__WRITTEN TASK__. Return, character for character, the lines from the one bearing "for path, value" through the end of the material. Omit everything before that line.

__RECORDED DATA__.
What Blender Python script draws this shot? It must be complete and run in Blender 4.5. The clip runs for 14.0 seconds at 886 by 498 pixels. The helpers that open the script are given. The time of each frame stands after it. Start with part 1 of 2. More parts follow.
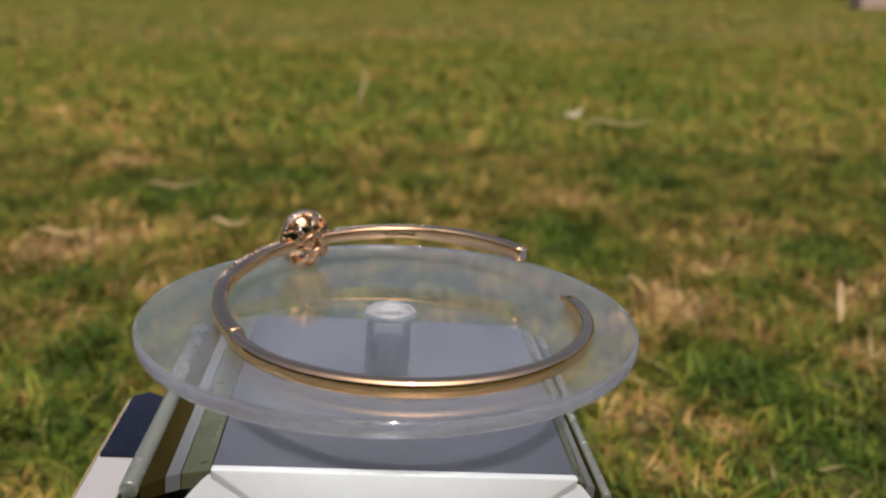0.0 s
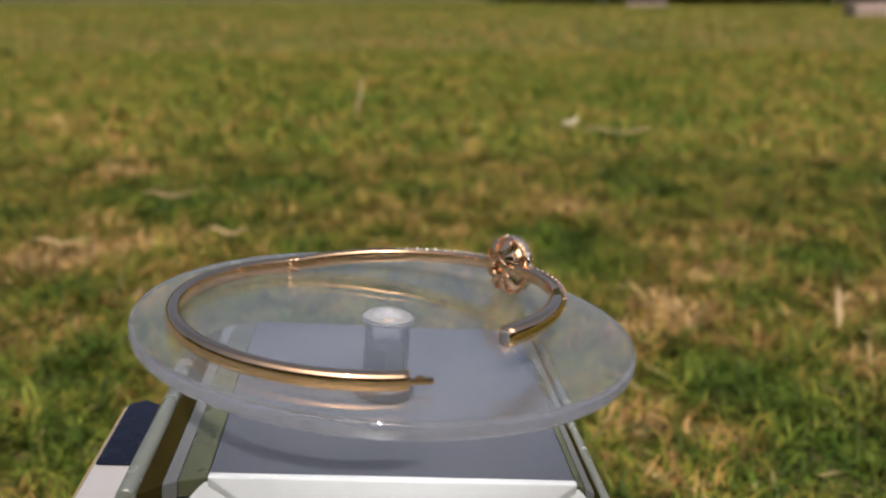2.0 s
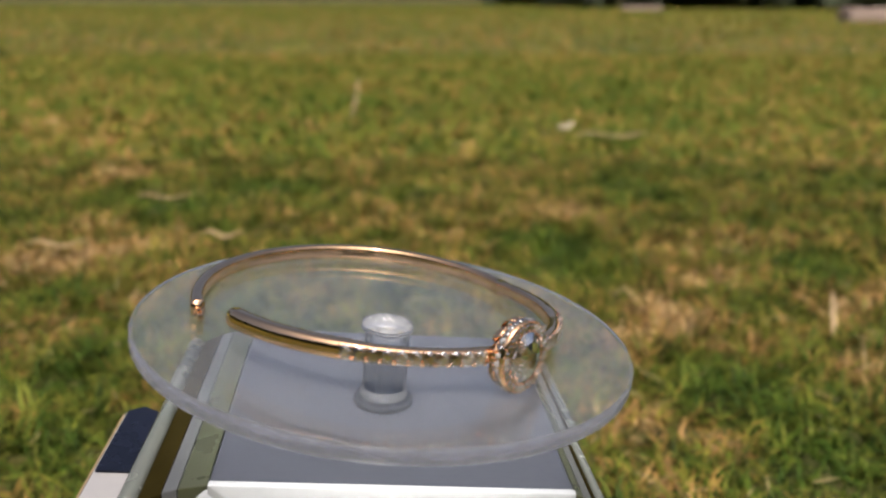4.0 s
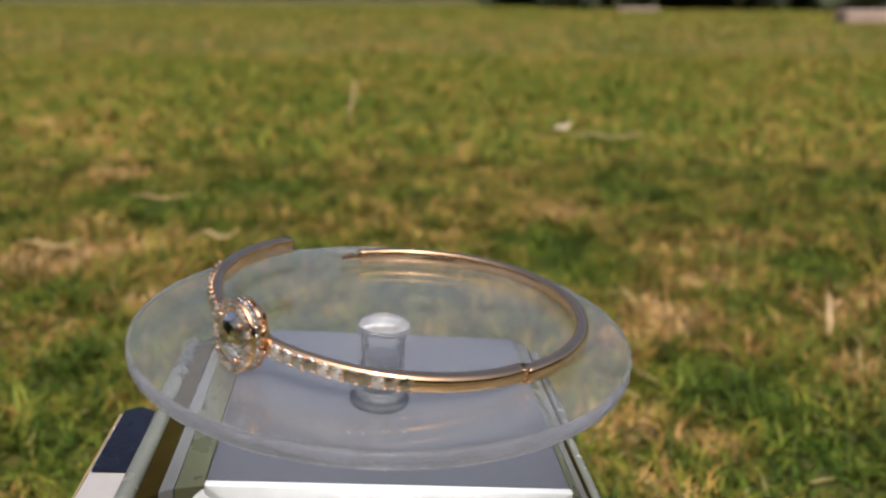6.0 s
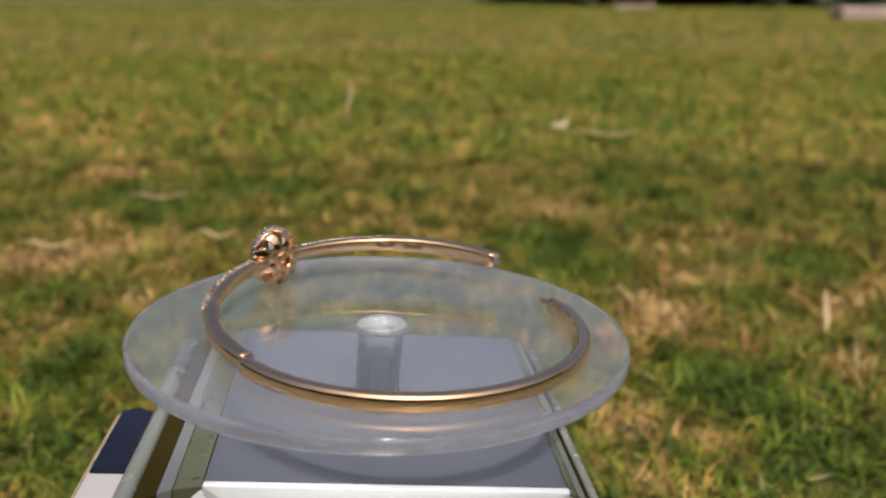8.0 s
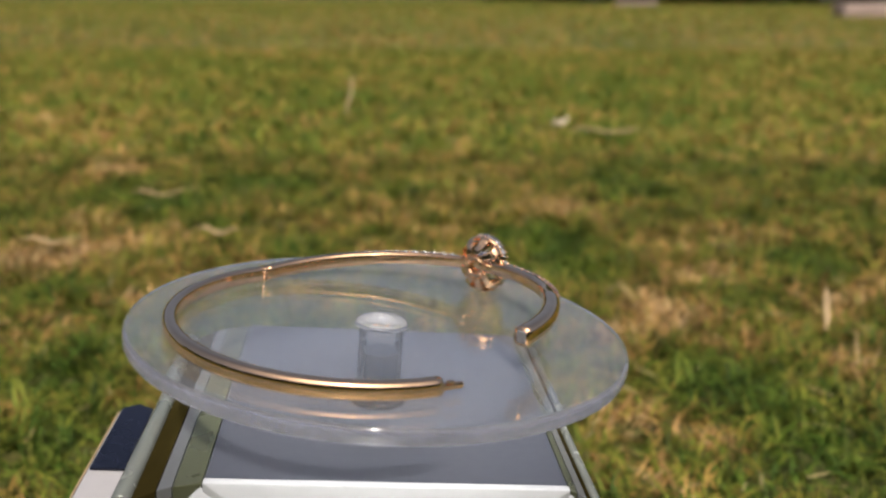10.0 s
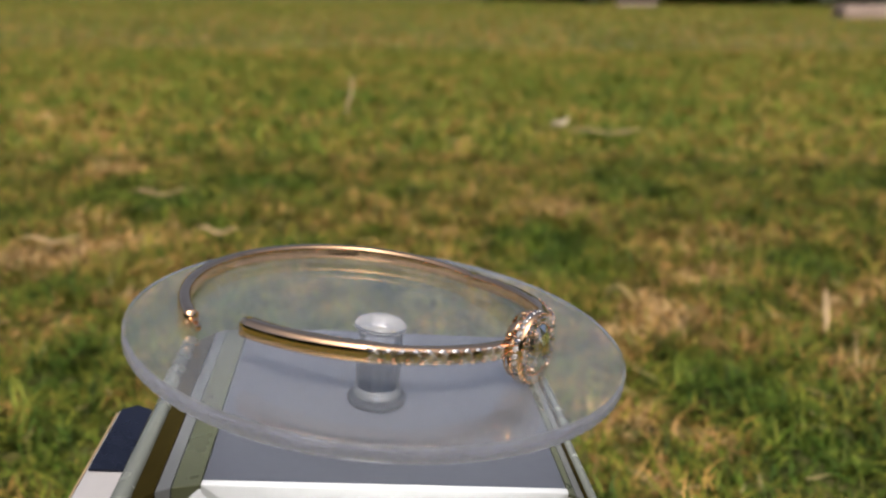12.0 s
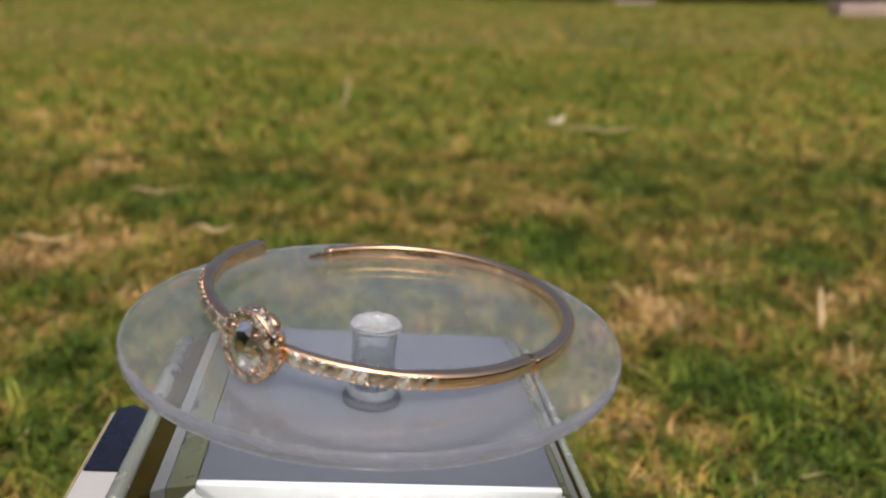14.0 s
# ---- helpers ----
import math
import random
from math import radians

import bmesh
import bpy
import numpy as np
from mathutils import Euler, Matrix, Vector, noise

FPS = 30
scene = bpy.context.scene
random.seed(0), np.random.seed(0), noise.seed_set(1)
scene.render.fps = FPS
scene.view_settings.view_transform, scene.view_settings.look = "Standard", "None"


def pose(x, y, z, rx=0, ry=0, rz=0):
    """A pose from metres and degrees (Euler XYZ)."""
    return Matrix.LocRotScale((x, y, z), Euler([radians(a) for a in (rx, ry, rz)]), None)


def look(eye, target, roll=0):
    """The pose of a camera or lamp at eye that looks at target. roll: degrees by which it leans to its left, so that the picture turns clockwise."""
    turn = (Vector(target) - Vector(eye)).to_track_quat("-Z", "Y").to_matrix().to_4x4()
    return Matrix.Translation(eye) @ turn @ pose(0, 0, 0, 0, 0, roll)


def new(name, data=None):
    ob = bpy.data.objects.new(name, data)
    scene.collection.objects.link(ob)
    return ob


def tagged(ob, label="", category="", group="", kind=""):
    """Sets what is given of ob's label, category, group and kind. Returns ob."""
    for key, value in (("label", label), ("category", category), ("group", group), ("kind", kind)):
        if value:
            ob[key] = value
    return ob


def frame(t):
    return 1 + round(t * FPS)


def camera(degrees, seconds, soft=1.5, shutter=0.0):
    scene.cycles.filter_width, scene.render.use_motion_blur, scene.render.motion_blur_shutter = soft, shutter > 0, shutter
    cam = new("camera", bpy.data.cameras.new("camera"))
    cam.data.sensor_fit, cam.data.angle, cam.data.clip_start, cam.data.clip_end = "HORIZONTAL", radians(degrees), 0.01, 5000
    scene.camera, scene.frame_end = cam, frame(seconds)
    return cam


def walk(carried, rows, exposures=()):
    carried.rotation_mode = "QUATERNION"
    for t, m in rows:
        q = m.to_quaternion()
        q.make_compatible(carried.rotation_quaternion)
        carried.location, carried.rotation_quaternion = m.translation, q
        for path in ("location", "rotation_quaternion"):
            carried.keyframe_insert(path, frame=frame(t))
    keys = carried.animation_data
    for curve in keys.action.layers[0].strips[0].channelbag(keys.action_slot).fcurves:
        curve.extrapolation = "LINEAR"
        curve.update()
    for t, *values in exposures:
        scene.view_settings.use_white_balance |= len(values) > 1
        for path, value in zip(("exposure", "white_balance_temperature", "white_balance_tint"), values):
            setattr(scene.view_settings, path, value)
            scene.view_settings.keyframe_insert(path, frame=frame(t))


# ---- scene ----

__ANSWER BELOW__.
        for path, value in zip(("exposure", "white_balance_temperature", "white_balance_tint"), values):
            setattr(scene.view_settings, path, value)
            scene.view_settings.keyframe_insert(path, frame=frame(t))


# ---- scene ----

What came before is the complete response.